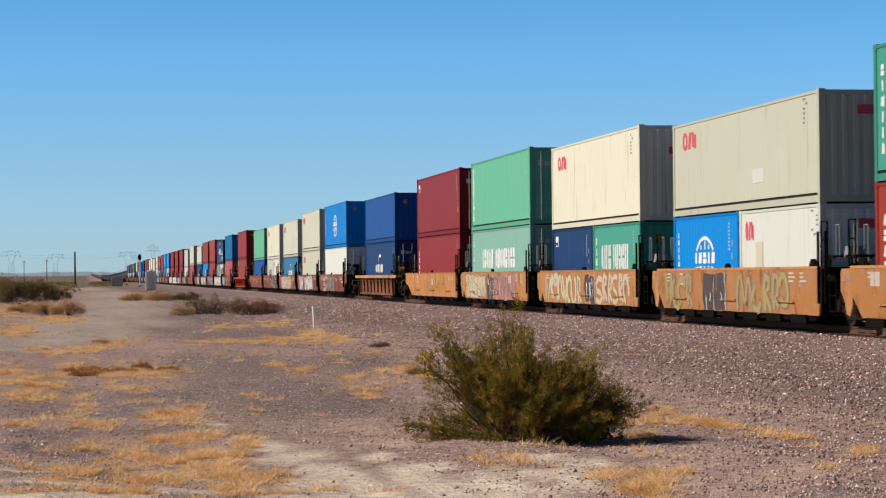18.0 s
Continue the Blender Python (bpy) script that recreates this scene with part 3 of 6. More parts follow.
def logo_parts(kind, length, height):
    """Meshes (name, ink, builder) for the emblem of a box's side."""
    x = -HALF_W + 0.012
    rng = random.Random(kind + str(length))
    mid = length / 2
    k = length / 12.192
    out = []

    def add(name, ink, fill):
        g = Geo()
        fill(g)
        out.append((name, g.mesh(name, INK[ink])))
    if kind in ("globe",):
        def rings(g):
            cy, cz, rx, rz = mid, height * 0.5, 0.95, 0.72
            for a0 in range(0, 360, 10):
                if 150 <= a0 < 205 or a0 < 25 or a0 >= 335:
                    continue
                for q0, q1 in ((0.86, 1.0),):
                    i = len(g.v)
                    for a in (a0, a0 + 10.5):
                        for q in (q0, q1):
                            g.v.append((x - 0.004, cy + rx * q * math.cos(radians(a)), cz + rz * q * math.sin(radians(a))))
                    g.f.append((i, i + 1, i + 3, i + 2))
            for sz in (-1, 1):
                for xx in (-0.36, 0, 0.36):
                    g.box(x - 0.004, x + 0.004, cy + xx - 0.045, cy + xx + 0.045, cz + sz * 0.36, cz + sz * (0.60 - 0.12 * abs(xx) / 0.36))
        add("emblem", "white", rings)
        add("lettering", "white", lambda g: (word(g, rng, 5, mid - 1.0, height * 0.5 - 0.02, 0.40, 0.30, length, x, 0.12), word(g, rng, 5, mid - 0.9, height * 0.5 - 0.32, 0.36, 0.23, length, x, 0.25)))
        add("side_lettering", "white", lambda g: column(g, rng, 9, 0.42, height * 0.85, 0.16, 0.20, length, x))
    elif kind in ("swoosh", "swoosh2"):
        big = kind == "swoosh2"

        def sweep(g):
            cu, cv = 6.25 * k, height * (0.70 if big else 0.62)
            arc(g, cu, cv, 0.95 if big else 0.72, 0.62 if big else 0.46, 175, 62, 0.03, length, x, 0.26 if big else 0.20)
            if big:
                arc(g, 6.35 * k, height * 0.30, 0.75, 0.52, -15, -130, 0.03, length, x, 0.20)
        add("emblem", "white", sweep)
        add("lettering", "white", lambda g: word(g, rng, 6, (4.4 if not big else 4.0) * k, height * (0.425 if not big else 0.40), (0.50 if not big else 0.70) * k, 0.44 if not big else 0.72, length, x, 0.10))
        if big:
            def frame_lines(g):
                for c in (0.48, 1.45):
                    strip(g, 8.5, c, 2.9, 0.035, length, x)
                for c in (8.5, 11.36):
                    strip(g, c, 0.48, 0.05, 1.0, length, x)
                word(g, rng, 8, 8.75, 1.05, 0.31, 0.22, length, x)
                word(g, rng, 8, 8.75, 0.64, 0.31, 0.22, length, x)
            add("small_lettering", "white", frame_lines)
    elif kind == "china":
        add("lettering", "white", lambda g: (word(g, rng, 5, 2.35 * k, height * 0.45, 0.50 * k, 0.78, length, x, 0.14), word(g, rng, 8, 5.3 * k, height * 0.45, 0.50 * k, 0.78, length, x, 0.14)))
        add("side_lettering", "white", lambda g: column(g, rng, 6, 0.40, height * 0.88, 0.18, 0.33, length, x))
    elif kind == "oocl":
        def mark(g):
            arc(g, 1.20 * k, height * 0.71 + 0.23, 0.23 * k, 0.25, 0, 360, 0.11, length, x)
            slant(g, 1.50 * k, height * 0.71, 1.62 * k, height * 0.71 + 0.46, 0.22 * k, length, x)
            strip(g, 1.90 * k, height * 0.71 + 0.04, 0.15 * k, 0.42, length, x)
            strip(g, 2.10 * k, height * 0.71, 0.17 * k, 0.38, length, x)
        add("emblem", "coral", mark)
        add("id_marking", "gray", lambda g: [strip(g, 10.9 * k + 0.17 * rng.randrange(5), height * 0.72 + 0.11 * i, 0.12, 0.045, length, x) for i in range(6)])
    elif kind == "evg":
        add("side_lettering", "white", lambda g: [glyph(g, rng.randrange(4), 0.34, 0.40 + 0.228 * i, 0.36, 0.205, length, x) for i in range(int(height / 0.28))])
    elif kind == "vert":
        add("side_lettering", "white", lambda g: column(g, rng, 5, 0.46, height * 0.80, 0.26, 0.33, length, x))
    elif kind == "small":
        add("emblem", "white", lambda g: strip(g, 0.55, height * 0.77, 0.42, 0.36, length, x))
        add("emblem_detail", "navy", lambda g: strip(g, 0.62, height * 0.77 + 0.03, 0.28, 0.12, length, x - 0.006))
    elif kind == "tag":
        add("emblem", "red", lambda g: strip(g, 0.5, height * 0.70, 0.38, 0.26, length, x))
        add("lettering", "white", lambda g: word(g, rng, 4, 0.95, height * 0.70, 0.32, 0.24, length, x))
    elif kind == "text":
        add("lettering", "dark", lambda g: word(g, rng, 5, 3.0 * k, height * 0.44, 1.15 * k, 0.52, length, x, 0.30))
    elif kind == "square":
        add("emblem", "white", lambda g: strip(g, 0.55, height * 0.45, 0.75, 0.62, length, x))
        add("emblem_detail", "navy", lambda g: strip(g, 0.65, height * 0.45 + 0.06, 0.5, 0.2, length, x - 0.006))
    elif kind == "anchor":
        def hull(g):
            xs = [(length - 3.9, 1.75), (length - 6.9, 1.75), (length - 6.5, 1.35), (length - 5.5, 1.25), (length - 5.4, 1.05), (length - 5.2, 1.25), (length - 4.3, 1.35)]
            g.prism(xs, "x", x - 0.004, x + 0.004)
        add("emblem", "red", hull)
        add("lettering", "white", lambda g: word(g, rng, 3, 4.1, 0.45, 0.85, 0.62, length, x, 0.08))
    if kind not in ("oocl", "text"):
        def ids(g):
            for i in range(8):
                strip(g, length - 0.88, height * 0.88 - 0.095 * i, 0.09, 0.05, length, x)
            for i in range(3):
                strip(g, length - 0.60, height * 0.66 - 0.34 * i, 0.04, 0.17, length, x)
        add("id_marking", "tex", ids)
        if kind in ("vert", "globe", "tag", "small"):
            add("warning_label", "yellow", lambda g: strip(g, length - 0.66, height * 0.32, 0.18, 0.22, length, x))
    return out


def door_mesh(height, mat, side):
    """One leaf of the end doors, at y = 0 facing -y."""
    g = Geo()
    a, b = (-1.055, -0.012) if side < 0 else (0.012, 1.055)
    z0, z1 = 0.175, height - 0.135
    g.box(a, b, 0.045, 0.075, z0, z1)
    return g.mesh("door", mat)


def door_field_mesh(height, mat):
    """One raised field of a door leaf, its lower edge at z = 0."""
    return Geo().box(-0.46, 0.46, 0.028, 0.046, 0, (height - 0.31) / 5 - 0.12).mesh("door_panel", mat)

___

_SET TASK_
Set the listing down in full and exactly. Pictures within it should not appear in the copy.

_IN RESPONSE_
18.0 s
Continue the Blender Python (bpy) script that recreates this scene with part 3 of 6. More parts follow.
def logo_parts(kind, length, height):
    """Meshes (name, ink, builder) for the emblem of a box's side."""
    x = -HALF_W + 0.012
    rng = random.Random(kind + str(length))
    mid = length / 2
    k = length / 12.192
    out = []

    def add(name, ink, fill):
        g = Geo()
        fill(g)
        out.append((name, g.mesh(name, INK[ink])))
    if kind in ("globe",):
        def rings(g):
            cy, cz, rx, rz = mid, height * 0.5, 0.95, 0.72
            for a0 in range(0, 360, 10):
                if 150 <= a0 < 205 or a0 < 25 or a0 >= 335:
                    continue
                for q0, q1 in ((0.86, 1.0),):
                    i = len(g.v)
                    for a in (a0, a0 + 10.5):
                        for q in (q0, q1):
                            g.v.append((x - 0.004, cy + rx * q * math.cos(radians(a)), cz + rz * q * math.sin(radians(a))))
                    g.f.append((i, i + 1, i + 3, i + 2))
            for sz in (-1, 1):
                for xx in (-0.36, 0, 0.36):
                    g.box(x - 0.004, x + 0.004, cy + xx - 0.045, cy + xx + 0.045, cz + sz * 0.36, cz + sz * (0.60 - 0.12 * abs(xx) / 0.36))
        add("emblem", "white", rings)
        add("lettering", "white", lambda g: (word(g, rng, 5, mid - 1.0, height * 0.5 - 0.02, 0.40, 0.30, length, x, 0.12), word(g, rng, 5, mid - 0.9, height * 0.5 - 0.32, 0.36, 0.23, length, x, 0.25)))
        add("side_lettering", "white", lambda g: column(g, rng, 9, 0.42, height * 0.85, 0.16, 0.20, length, x))
    elif kind in ("swoosh", "swoosh2"):
        big = kind == "swoosh2"

        def sweep(g):
            cu, cv = 6.25 * k, height * (0.70 if big else 0.62)
            arc(g, cu, cv, 0.95 if big else 0.72, 0.62 if big else 0.46, 175, 62, 0.03, length, x, 0.26 if big else 0.20)
            if big:
                arc(g, 6.35 * k, height * 0.30, 0.75, 0.52, -15, -130, 0.03, length, x, 0.20)
        add("emblem", "white", sweep)
        add("lettering", "white", lambda g: word(g, rng, 6, (4.4 if not big else 4.0) * k, height * (0.425 if not big else 0.40), (0.50 if not big else 0.70) * k, 0.44 if not big else 0.72, length, x, 0.10))
        if big:
            def frame_lines(g):
                for c in (0.48, 1.45):
                    strip(g, 8.5, c, 2.9, 0.035, length, x)
                for c in (8.5, 11.36):
                    strip(g, c, 0.48, 0.05, 1.0, length, x)
                word(g, rng, 8, 8.75, 1.05, 0.31, 0.22, length, x)
                word(g, rng, 8, 8.75, 0.64, 0.31, 0.22, length, x)
            add("small_lettering", "white", frame_lines)
    elif kind == "china":
        add("lettering", "white", lambda g: (word(g, rng, 5, 2.35 * k, height * 0.45, 0.50 * k, 0.78, length, x, 0.14), word(g, rng, 8, 5.3 * k, height * 0.45, 0.50 * k, 0.78, length, x, 0.14)))
        add("side_lettering", "white", lambda g: column(g, rng, 6, 0.40, height * 0.88, 0.18, 0.33, length, x))
    elif kind == "oocl":
        def mark(g):
            arc(g, 1.20 * k, height * 0.71 + 0.23, 0.23 * k, 0.25, 0, 360, 0.11, length, x)
            slant(g, 1.50 * k, height * 0.71, 1.62 * k, height * 0.71 + 0.46, 0.22 * k, length, x)
            strip(g, 1.90 * k, height * 0.71 + 0.04, 0.15 * k, 0.42, length, x)
            strip(g, 2.10 * k, height * 0.71, 0.17 * k, 0.38, length, x)
        add("emblem", "coral", mark)
        add("id_marking", "gray", lambda g: [strip(g, 10.9 * k + 0.17 * rng.randrange(5), height * 0.72 + 0.11 * i, 0.12, 0.045, length, x) for i in range(6)])
    elif kind == "evg":
        add("side_lettering", "white", lambda g: [glyph(g, rng.randrange(4), 0.34, 0.40 + 0.228 * i, 0.36, 0.205, length, x) for i in range(int(height / 0.28))])
    elif kind == "vert":
        add("side_lettering", "white", lambda g: column(g, rng, 5, 0.46, height * 0.80, 0.26, 0.33, length, x))
    elif kind == "small":
        add("emblem", "white", lambda g: strip(g, 0.55, height * 0.77, 0.42, 0.36, length, x))
        add("emblem_detail", "navy", lambda g: strip(g, 0.62, height * 0.77 + 0.03, 0.28, 0.12, length, x - 0.006))
    elif kind == "tag":
        add("emblem", "red", lambda g: strip(g, 0.5, height * 0.70, 0.38, 0.26, length, x))
        add("lettering", "white", lambda g: word(g, rng, 4, 0.95, height * 0.70, 0.32, 0.24, length, x))
    elif kind == "text":
        add("lettering", "dark", lambda g: word(g, rng, 5, 3.0 * k, height * 0.44, 1.15 * k, 0.52, length, x, 0.30))
    elif kind == "square":
        add("emblem", "white", lambda g: strip(g, 0.55, height * 0.45, 0.75, 0.62, length, x))
        add("emblem_detail", "navy", lambda g: strip(g, 0.65, height * 0.45 + 0.06, 0.5, 0.2, length, x - 0.006))
    elif kind == "anchor":
        def hull(g):
            xs = [(length - 3.9, 1.75), (length - 6.9, 1.75), (length - 6.5, 1.35), (length - 5.5, 1.25), (length - 5.4, 1.05), (length - 5.2, 1.25), (length - 4.3, 1.35)]
            g.prism(xs, "x", x - 0.004, x + 0.004)
        add("emblem", "red", hull)
        add("lettering", "white", lambda g: word(g, rng, 3, 4.1, 0.45, 0.85, 0.62, length, x, 0.08))
    if kind not in ("oocl", "text"):
        def ids(g):
            for i in range(8):
                strip(g, length - 0.88, height * 0.88 - 0.095 * i, 0.09, 0.05, length, x)
            for i in range(3):
                strip(g, length - 0.60, height * 0.66 - 0.34 * i, 0.04, 0.17, length, x)
        add("id_marking", "tex", ids)
        if kind in ("vert", "globe", "tag", "small"):
            add("warning_label", "yellow", lambda g: strip(g, length - 0.66, height * 0.32, 0.18, 0.22, length, x))
    return out


def door_mesh(height, mat, side):
    """One leaf of the end doors, at y = 0 facing -y."""
    g = Geo()
    a, b = (-1.055, -0.012) if side < 0 else (0.012, 1.055)
    z0, z1 = 0.175, height - 0.135
    g.box(a, b, 0.045, 0.075, z0, z1)
    return g.mesh("door", mat)


def door_field_mesh(height, mat):
    """One raised field of a door leaf, its lower edge at z = 0."""
    return Geo().box(-0.46, 0.46, 0.028, 0.046, 0, (height - 0.31) / 5 - 0.12).mesh("door_panel", mat)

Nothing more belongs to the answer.